→ PROVIDED MATERIAL:
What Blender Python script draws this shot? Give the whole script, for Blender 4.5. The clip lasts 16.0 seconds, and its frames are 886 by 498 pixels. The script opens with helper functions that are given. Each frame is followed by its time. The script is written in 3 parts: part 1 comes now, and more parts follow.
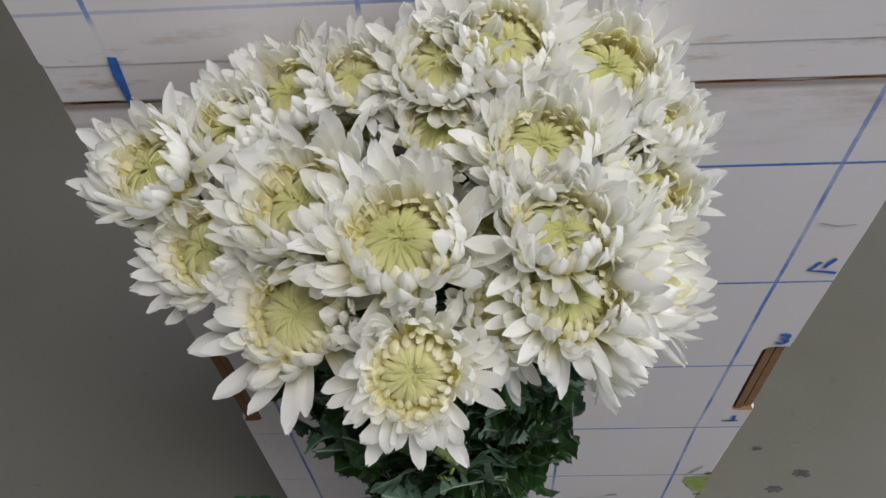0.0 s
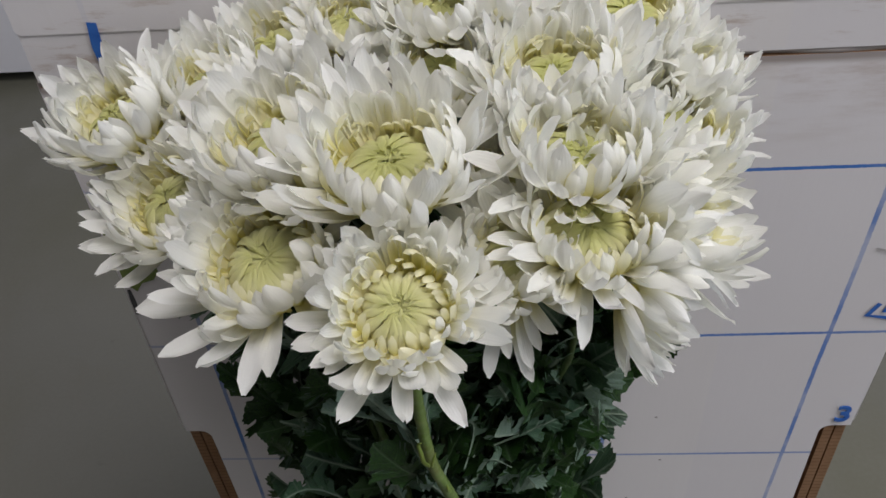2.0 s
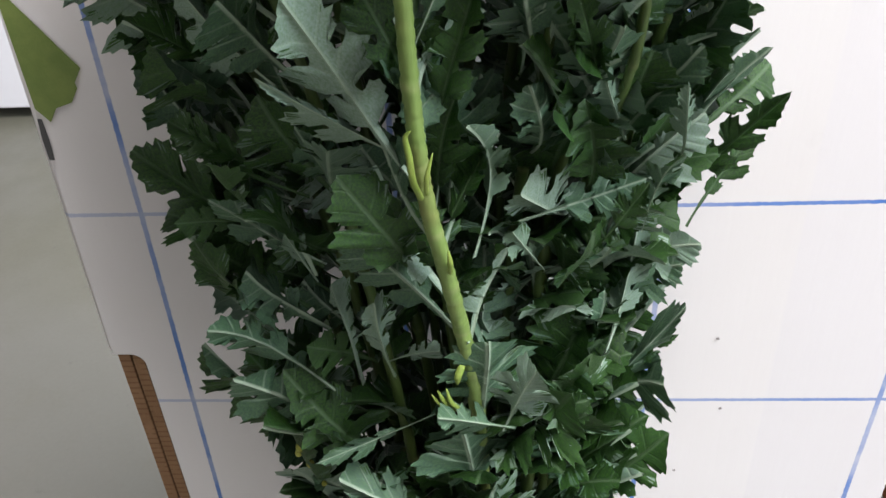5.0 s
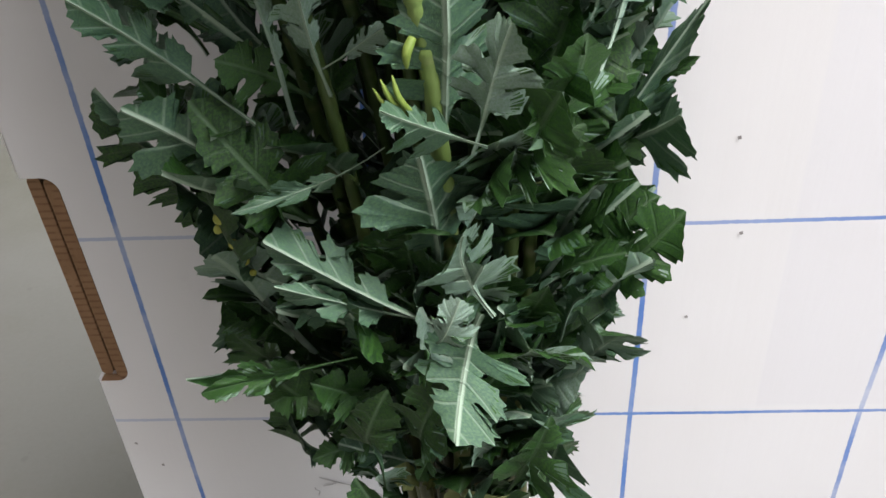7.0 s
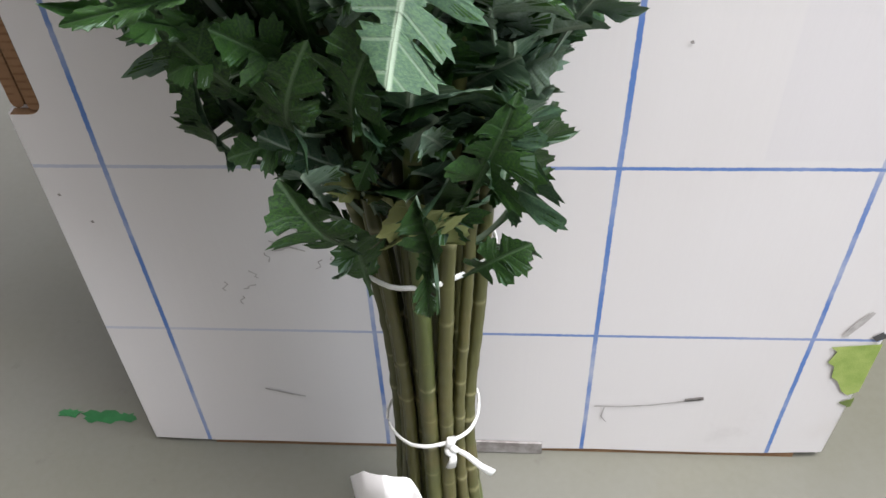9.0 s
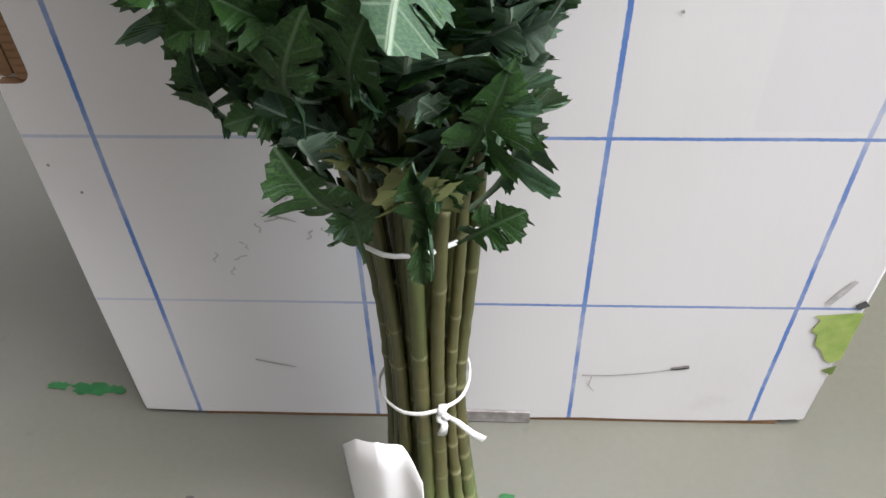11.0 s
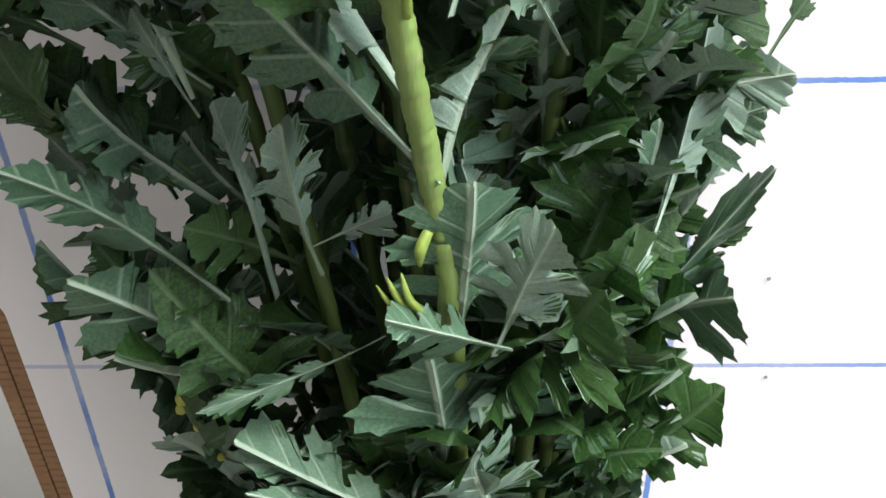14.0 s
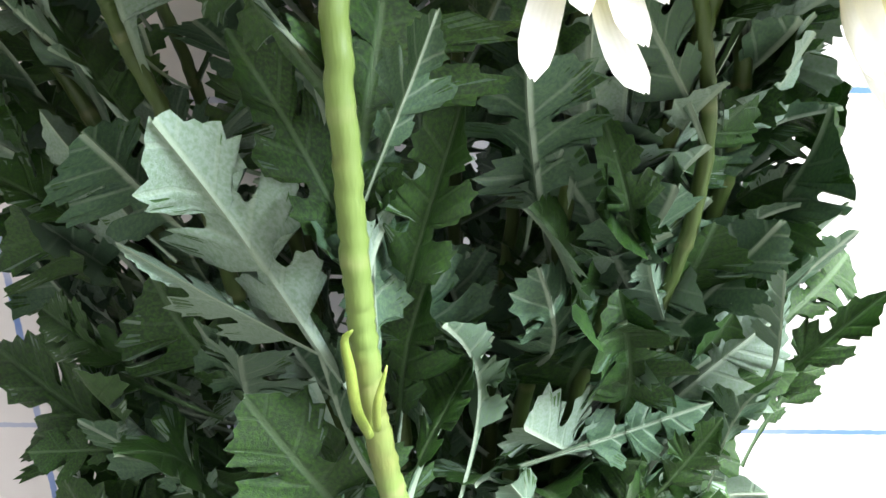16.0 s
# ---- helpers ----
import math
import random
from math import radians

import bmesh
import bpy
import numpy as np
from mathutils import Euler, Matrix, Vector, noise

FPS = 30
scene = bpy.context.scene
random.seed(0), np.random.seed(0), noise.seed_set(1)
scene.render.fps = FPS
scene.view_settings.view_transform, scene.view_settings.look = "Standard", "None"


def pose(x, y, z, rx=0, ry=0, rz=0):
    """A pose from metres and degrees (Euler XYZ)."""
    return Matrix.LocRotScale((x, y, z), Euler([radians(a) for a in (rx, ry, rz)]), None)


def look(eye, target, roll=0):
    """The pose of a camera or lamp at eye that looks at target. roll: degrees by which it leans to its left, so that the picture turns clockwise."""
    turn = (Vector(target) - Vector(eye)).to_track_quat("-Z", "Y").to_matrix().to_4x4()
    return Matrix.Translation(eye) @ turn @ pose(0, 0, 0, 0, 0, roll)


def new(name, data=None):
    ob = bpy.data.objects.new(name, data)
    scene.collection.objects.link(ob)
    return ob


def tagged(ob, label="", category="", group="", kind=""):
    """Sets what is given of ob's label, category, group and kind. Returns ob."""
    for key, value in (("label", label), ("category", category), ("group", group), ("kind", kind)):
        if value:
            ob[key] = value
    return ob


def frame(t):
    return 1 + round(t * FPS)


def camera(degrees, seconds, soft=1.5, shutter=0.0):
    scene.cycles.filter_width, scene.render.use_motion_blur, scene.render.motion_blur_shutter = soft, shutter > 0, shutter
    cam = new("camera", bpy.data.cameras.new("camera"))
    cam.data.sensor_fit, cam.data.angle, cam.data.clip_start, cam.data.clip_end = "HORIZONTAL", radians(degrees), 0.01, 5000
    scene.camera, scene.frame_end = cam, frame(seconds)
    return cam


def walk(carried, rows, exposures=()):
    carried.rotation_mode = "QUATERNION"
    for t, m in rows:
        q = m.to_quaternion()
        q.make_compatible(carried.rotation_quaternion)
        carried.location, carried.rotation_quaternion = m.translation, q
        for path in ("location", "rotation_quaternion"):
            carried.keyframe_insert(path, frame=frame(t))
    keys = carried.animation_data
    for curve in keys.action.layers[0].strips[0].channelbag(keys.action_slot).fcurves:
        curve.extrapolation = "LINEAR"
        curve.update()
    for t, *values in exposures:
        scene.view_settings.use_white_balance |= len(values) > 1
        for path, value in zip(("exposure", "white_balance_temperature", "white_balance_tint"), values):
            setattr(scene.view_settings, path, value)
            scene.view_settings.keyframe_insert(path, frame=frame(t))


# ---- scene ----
cam = camera(54.5, 16.0)
PATH = [
    (0, (-0.001, -0.249, 0.804), (-0.098, 0.879, -0.845), -5.5),
    (0.5, (0.005, -0.257, 0.791), (-0.128, 0.93, -0.813), -6.6),
    (1, (0.008, -0.269, 0.76), (-0.126, 1.032, -0.752), -6.4),
    (1.5, (0.007, -0.275, 0.736), (-0.124, 1.122, -0.689), -5.3),
    (2, (0.003, -0.279, 0.72), (-0.141, 1.184, -0.635), -5.5),
    (2.5, (-0.003, -0.288, 0.695), (-0.152, 1.227, -0.603), -4.8),
    (3, (-0.003, -0.289, 0.673), (-0.152, 1.281, -0.557), -4.0),
    (5.5, (-0.007, -0.275, 0.549), (-0.145, 1.371, -0.578), -3.6),
    (6, (-0.004, -0.275, 0.528), (-0.135, 1.379, -0.588), -3.6),
    (6.5, (-0.003, -0.27, 0.505), (-0.132, 1.396, -0.595), -3.8),
    (7, (-0.002, -0.266, 0.482), (-0.137, 1.355, -0.681), -4.3),
    (7.5, (-0.003, -0.267, 0.453), (-0.13, 1.284, -0.803), -4.1),
    (8, (-0.001, -0.259, 0.437), (-0.123, 1.242, -0.879), -3.5),
    (8.5, (0.005, -0.257, 0.422), (-0.135, 1.198, -0.942), -3.7),
    (9, (0.007, -0.257, 0.412), (-0.124, 1.156, -0.997), -3.1),
    (11.5, (0.001, -0.261, 0.412), (-0.084, 1.115, -1.038), -2.1),
    (12, (-0.002, -0.247, 0.427), (-0.08, 1.2, -0.953), -2.0),
    (12.5, (-0.002, -0.239, 0.439), (-0.085, 1.265, -0.877), -2.6),
    (13, (-0.007, -0.229, 0.456), (-0.083, 1.33, -0.795), -2.2),
    (13.5, (-0.007, -0.222, 0.475), (-0.086, 1.399, -0.695), -2.1),
    (14, (-0.011, -0.223, 0.489), (-0.081, 1.462, -0.586), -1.7),
    (14.5, (-0.01, -0.225, 0.5), (-0.096, 1.526, -0.463), -0.9),
    (15, (-0.008, -0.217, 0.508), (-0.109, 1.58, -0.364), -1.5),
    (15.5, (-0.008, -0.218, 0.522), (-0.146, 1.606, -0.287), -2.3),
    (16, (-0.007, -0.22, 0.544), (-0.127, 1.639, -0.184), -1.6),
]
EXPOSURES = [(0.0, -1.36, 6420, 12), (3.2, -1.3, 6420, 12), (5.3, 0.45, 6500, 10), (7.0, 0.32, 6500, 10), (9.0, 0.12, 6500, 10), (11.5, 0.06, 6500, 10), (13.0, 0.34, 6500, 10), (14.5, 0.98, 6500, 10), (16.0, 1.55, 6500, 10)]
walk(cam, [(t, look(eye, target, roll)) for t, eye, target, roll in PATH], EXPOSURES)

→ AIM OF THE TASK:
Tally the lines above that contain the word "keys", and reply with only the number.

→ FINISHED ANSWER:
2